TASK GOAL -
Please output every line of the material as it stands, without the pictures.

--- START DATASET CONTENT ---

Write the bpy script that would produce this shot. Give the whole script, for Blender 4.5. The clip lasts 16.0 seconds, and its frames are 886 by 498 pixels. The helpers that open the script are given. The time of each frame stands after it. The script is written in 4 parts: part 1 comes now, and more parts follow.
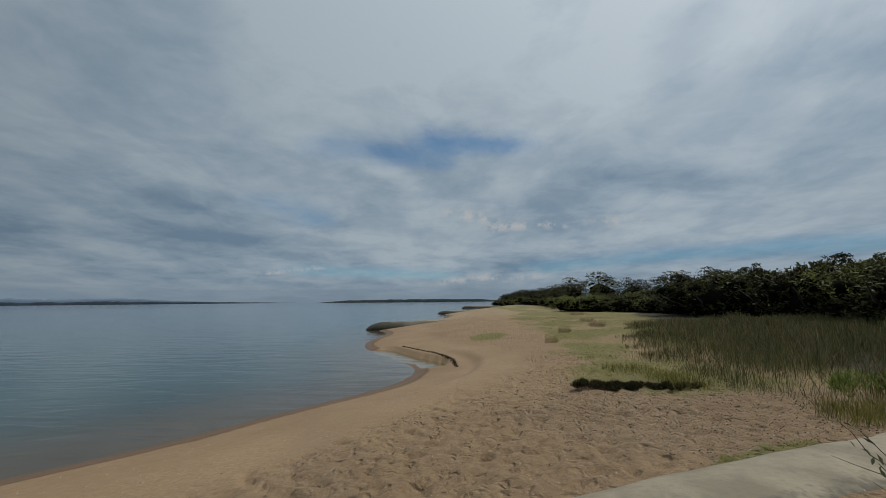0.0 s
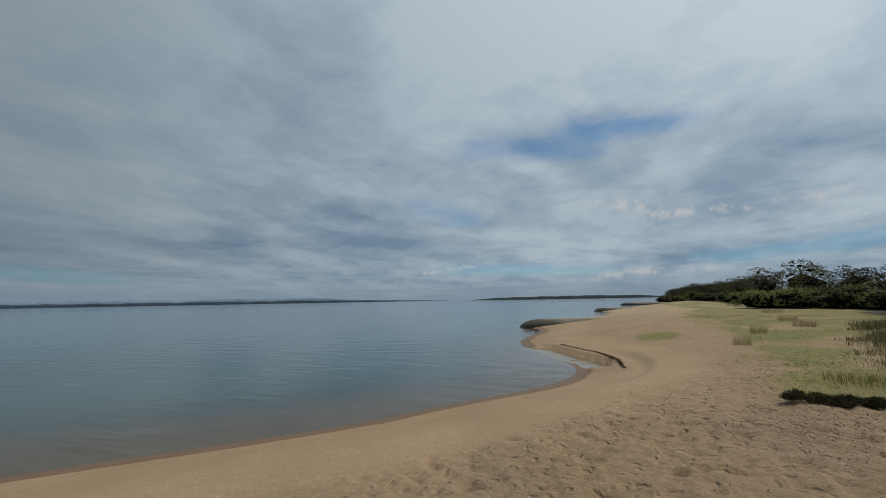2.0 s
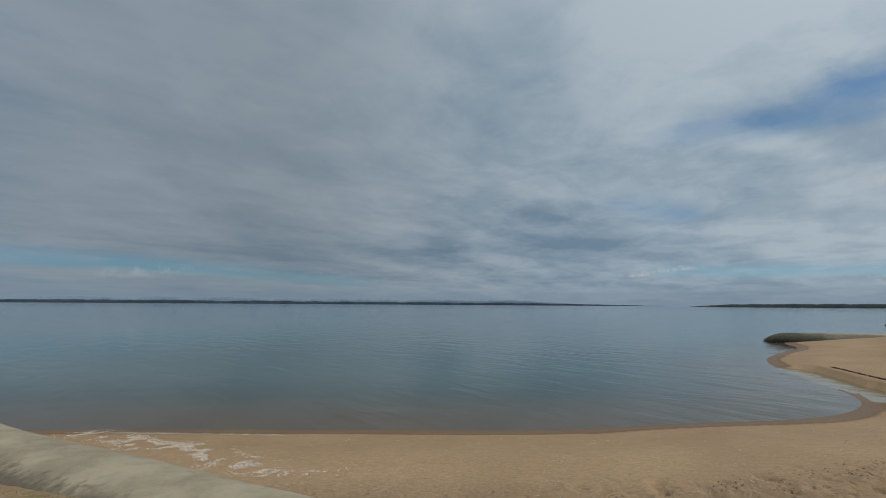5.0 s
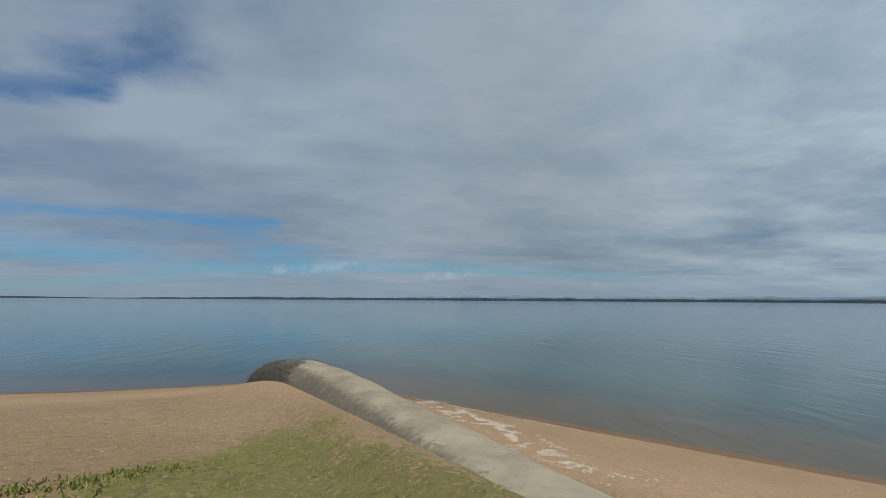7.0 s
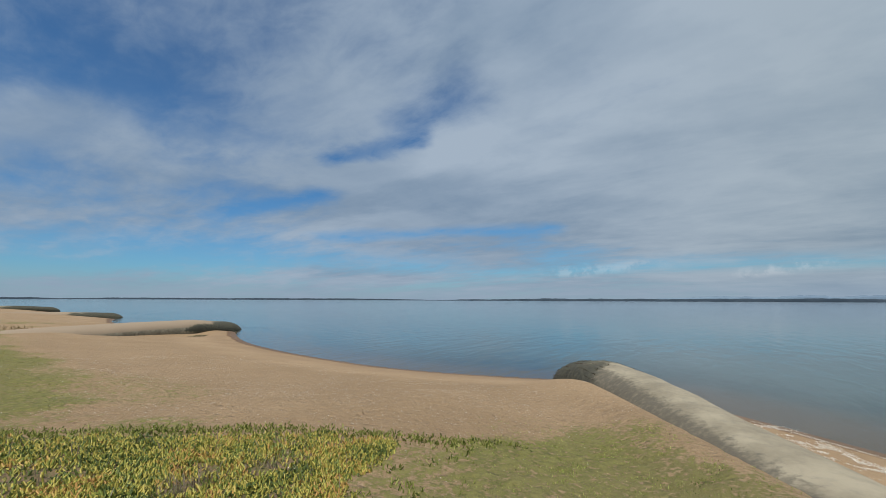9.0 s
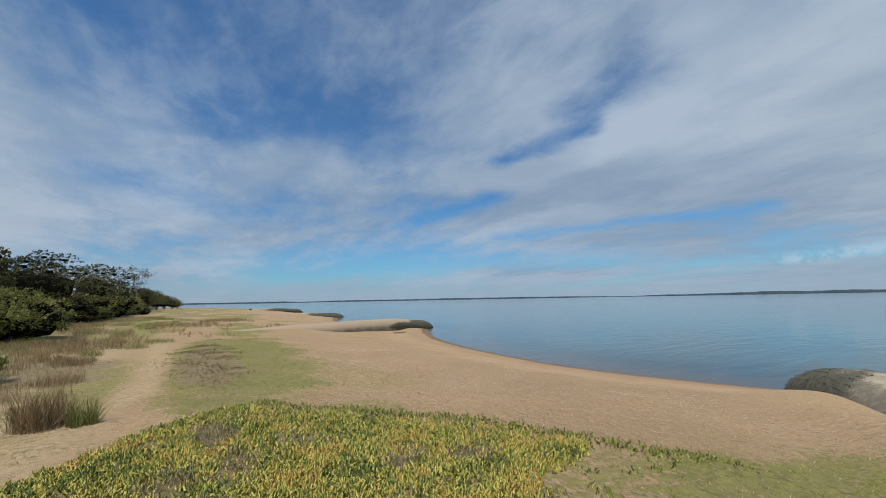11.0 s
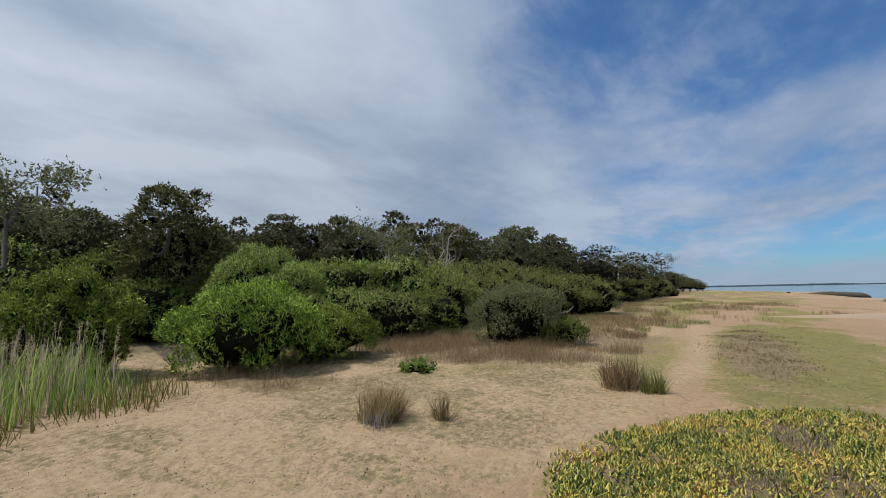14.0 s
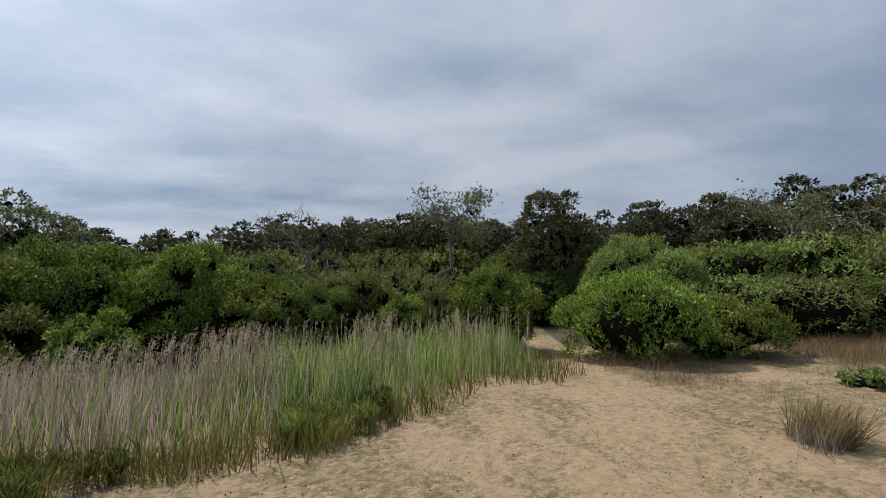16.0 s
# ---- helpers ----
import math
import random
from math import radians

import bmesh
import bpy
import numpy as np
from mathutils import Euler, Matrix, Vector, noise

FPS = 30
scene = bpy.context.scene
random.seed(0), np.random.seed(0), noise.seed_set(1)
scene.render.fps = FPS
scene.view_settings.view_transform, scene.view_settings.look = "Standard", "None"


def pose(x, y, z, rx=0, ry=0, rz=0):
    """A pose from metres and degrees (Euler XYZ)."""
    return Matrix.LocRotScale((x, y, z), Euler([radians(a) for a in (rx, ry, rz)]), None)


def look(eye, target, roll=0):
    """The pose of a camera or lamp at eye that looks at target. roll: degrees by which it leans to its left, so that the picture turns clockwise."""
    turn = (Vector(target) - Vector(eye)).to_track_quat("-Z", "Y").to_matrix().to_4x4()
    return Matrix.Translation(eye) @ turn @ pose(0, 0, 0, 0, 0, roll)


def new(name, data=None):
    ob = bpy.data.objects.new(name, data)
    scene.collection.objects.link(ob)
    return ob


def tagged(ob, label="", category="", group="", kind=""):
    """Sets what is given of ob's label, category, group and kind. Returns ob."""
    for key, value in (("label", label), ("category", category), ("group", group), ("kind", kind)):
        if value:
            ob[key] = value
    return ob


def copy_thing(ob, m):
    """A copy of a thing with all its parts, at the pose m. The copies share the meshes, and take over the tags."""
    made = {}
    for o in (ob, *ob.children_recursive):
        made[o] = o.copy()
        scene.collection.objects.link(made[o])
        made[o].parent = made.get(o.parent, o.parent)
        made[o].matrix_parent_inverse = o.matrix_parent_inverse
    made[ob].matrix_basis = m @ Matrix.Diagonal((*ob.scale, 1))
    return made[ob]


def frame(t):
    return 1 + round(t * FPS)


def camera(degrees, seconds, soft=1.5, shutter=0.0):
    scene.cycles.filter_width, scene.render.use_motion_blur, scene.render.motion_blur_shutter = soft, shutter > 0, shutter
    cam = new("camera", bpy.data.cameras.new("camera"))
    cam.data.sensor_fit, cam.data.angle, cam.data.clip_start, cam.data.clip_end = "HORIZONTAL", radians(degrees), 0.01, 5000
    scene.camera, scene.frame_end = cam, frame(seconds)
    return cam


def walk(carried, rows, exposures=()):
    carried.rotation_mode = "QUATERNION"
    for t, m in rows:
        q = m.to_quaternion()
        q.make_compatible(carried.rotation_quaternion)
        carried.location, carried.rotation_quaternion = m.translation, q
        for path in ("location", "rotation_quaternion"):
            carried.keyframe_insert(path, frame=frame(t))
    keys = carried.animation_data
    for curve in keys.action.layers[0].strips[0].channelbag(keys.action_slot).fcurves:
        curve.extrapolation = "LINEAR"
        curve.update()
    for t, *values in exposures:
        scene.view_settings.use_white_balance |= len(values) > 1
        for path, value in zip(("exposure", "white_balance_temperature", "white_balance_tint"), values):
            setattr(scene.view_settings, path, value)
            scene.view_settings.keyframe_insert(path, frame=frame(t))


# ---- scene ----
cam = camera(92.14, 16.0, soft=0.75)
PATH = [
    (0.0, 0.037, 0.318, 2.7, 96.96, 0.54, 1.20),
    (0.5, 0.006, 0.329, 2.7, 96.80, 0.87, 4.53),
    (1.0, -0.081, 0.333, 2.7, 96.89, 0.88, 8.41),
    (1.5, -0.167, 0.316, 2.7, 96.89, 0.57, 13.47),
    (2.0, -0.189, 0.333, 2.7, 96.85, 1.03, 21.03),
    (2.5, -0.176, 0.331, 2.7, 96.97, 1.26, 24.68),
    (3.0, -0.177, 0.337, 2.7, 96.98, 0.93, 27.93),
    (5.5, -0.356, 0.218, 2.7, 97.10, -0.37, 56.19),
    (6.0, -0.409, 0.191, 2.7, 96.64, -0.02, 66.93),
    (6.5, -0.423, 0.196, 2.7, 96.66, 0.43, 76.04),
    (7.0, -0.383, 0.186, 2.7, 96.83, -0.36, 83.72),
    (7.5, -0.353, 0.154, 2.7, 96.87, -0.76, 92.44),
    (8.0, -0.282, 0.077, 2.7, 96.94, -0.11, 101.98),
    (8.5, -0.194, -0.031, 2.7, 97.05, -0.74, 110.15),
    (9.0, -0.202, -0.075, 2.7, 96.84, -0.23, 120.64),
    (11.5, -0.140, -0.057, 2.7, 96.80, 0.98, 149.94),
    (12.0, -0.114, -0.272, 2.7, 96.78, 0.57, 157.58),
    (12.5, -0.001, -0.350, 2.7, 96.43, -0.26, 166.58),
    (13.0, -0.001, -0.440, 2.7, 96.23, 1.32, 177.49),
    (13.5, 0.028, -0.435, 2.7, 95.84, 0.47, 189.28),
    (14.0, 0.101, -0.393, 2.7, 95.72, 1.07, 206.97),
    (14.5, 0.160, -0.272, 2.7, 95.94, 0.99, 226.94),
    (15.0, 0.238, -0.157, 2.7, 95.75, 0.97, 241.99),
    (15.5, 0.252, -0.161, 2.7, 95.57, 1.50, 250.09),
    (16.0, 0.245, -0.180, 2.7, 95.58, 1.68, 253.14),
]
EXPOSURES = [(0.0, -0.95, 6500, 10), (1.2, -0.92, 6500, 10), (2.0, -0.72, 6500, 10), (3.0, -0.85, 6500, 10), (5.4, -0.70, 6500, 10), (6.0, -0.54, 6500, 10), (8.2, -0.36, 6500, 11), (8.6, -0.32, 6500, 11), (9.0, -0.16, 6500, 11), (12.0, 0.0, 6500, 13), (13.5, 0.0, 6500, 16), (14.5, 0.06, 6500, 17), (15.0, 0.04, 6500, 17), (15.6, -0.08, 6500, 18), (16.0, -0.06, 6500, 18)]
walk(cam, [(r[0], pose(*r[1:])) for r in PATH], EXPOSURES)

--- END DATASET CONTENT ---

RESULT OF THIS TASK -
Write the bpy script that would produce this shot. Give the whole script, for Blender 4.5. The clip lasts 16.0 seconds, and its frames are 886 by 498 pixels. The helpers that open the script are given. The time of each frame stands after it. The script is written in 4 parts: part 1 comes now, and more parts follow.
0.0 s
2.0 s
5.0 s
7.0 s
9.0 s
11.0 s
14.0 s
16.0 s
# ---- helpers ----
import math
import random
from math import radians

import bmesh
import bpy
import numpy as np
from mathutils import Euler, Matrix, Vector, noise

FPS = 30
scene = bpy.context.scene
random.seed(0), np.random.seed(0), noise.seed_set(1)
scene.render.fps = FPS
scene.view_settings.view_transform, scene.view_settings.look = "Standard", "None"


def pose(x, y, z, rx=0, ry=0, rz=0):
    """A pose from metres and degrees (Euler XYZ)."""
    return Matrix.LocRotScale((x, y, z), Euler([radians(a) for a in (rx, ry, rz)]), None)


def look(eye, target, roll=0):
    """The pose of a camera or lamp at eye that looks at target. roll: degrees by which it leans to its left, so that the picture turns clockwise."""
    turn = (Vector(target) - Vector(eye)).to_track_quat("-Z", "Y").to_matrix().to_4x4()
    return Matrix.Translation(eye) @ turn @ pose(0, 0, 0, 0, 0, roll)


def new(name, data=None):
    ob = bpy.data.objects.new(name, data)
    scene.collection.objects.link(ob)
    return ob


def tagged(ob, label="", category="", group="", kind=""):
    """Sets what is given of ob's label, category, group and kind. Returns ob."""
    for key, value in (("label", label), ("category", category), ("group", group), ("kind", kind)):
        if value:
            ob[key] = value
    return ob


def copy_thing(ob, m):
    """A copy of a thing with all its parts, at the pose m. The copies share the meshes, and take over the tags."""
    made = {}
    for o in (ob, *ob.children_recursive):
        made[o] = o.copy()
        scene.collection.objects.link(made[o])
        made[o].parent = made.get(o.parent, o.parent)
        made[o].matrix_parent_inverse = o.matrix_parent_inverse
    made[ob].matrix_basis = m @ Matrix.Diagonal((*ob.scale, 1))
    return made[ob]


def frame(t):
    return 1 + round(t * FPS)


def camera(degrees, seconds, soft=1.5, shutter=0.0):
    scene.cycles.filter_width, scene.render.use_motion_blur, scene.render.motion_blur_shutter = soft, shutter > 0, shutter
    cam = new("camera", bpy.data.cameras.new("camera"))
    cam.data.sensor_fit, cam.data.angle, cam.data.clip_start, cam.data.clip_end = "HORIZONTAL", radians(degrees), 0.01, 5000
    scene.camera, scene.frame_end = cam, frame(seconds)
    return cam


def walk(carried, rows, exposures=()):
    carried.rotation_mode = "QUATERNION"
    for t, m in rows:
        q = m.to_quaternion()
        q.make_compatible(carried.rotation_quaternion)
        carried.location, carried.rotation_quaternion = m.translation, q
        for path in ("location", "rotation_quaternion"):
            carried.keyframe_insert(path, frame=frame(t))
    keys = carried.animation_data
    for curve in keys.action.layers[0].strips[0].channelbag(keys.action_slot).fcurves:
        curve.extrapolation = "LINEAR"
        curve.update()
    for t, *values in exposures:
        scene.view_settings.use_white_balance |= len(values) > 1
        for path, value in zip(("exposure", "white_balance_temperature", "white_balance_tint"), values):
            setattr(scene.view_settings, path, value)
            scene.view_settings.keyframe_insert(path, frame=frame(t))


# ---- scene ----
cam = camera(92.14, 16.0, soft=0.75)
PATH = [
    (0.0, 0.037, 0.318, 2.7, 96.96, 0.54, 1.20),
    (0.5, 0.006, 0.329, 2.7, 96.80, 0.87, 4.53),
    (1.0, -0.081, 0.333, 2.7, 96.89, 0.88, 8.41),
    (1.5, -0.167, 0.316, 2.7, 96.89, 0.57, 13.47),
    (2.0, -0.189, 0.333, 2.7, 96.85, 1.03, 21.03),
    (2.5, -0.176, 0.331, 2.7, 96.97, 1.26, 24.68),
    (3.0, -0.177, 0.337, 2.7, 96.98, 0.93, 27.93),
    (5.5, -0.356, 0.218, 2.7, 97.10, -0.37, 56.19),
    (6.0, -0.409, 0.191, 2.7, 96.64, -0.02, 66.93),
    (6.5, -0.423, 0.196, 2.7, 96.66, 0.43, 76.04),
    (7.0, -0.383, 0.186, 2.7, 96.83, -0.36, 83.72),
    (7.5, -0.353, 0.154, 2.7, 96.87, -0.76, 92.44),
    (8.0, -0.282, 0.077, 2.7, 96.94, -0.11, 101.98),
    (8.5, -0.194, -0.031, 2.7, 97.05, -0.74, 110.15),
    (9.0, -0.202, -0.075, 2.7, 96.84, -0.23, 120.64),
    (11.5, -0.140, -0.057, 2.7, 96.80, 0.98, 149.94),
    (12.0, -0.114, -0.272, 2.7, 96.78, 0.57, 157.58),
    (12.5, -0.001, -0.350, 2.7, 96.43, -0.26, 166.58),
    (13.0, -0.001, -0.440, 2.7, 96.23, 1.32, 177.49),
    (13.5, 0.028, -0.435, 2.7, 95.84, 0.47, 189.28),
    (14.0, 0.101, -0.393, 2.7, 95.72, 1.07, 206.97),
    (14.5, 0.160, -0.272, 2.7, 95.94, 0.99, 226.94),
    (15.0, 0.238, -0.157, 2.7, 95.75, 0.97, 241.99),
    (15.5, 0.252, -0.161, 2.7, 95.57, 1.50, 250.09),
    (16.0, 0.245, -0.180, 2.7, 95.58, 1.68, 253.14),
]
EXPOSURES = [(0.0, -0.95, 6500, 10), (1.2, -0.92, 6500, 10), (2.0, -0.72, 6500, 10), (3.0, -0.85, 6500, 10), (5.4, -0.70, 6500, 10), (6.0, -0.54, 6500, 10), (8.2, -0.36, 6500, 11), (8.6, -0.32, 6500, 11), (9.0, -0.16, 6500, 11), (12.0, 0.0, 6500, 13), (13.5, 0.0, 6500, 16), (14.5, 0.06, 6500, 17), (15.0, 0.04, 6500, 17), (15.6, -0.08, 6500, 18), (16.0, -0.06, 6500, 18)]
walk(cam, [(r[0], pose(*r[1:])) for r in PATH], EXPOSURES)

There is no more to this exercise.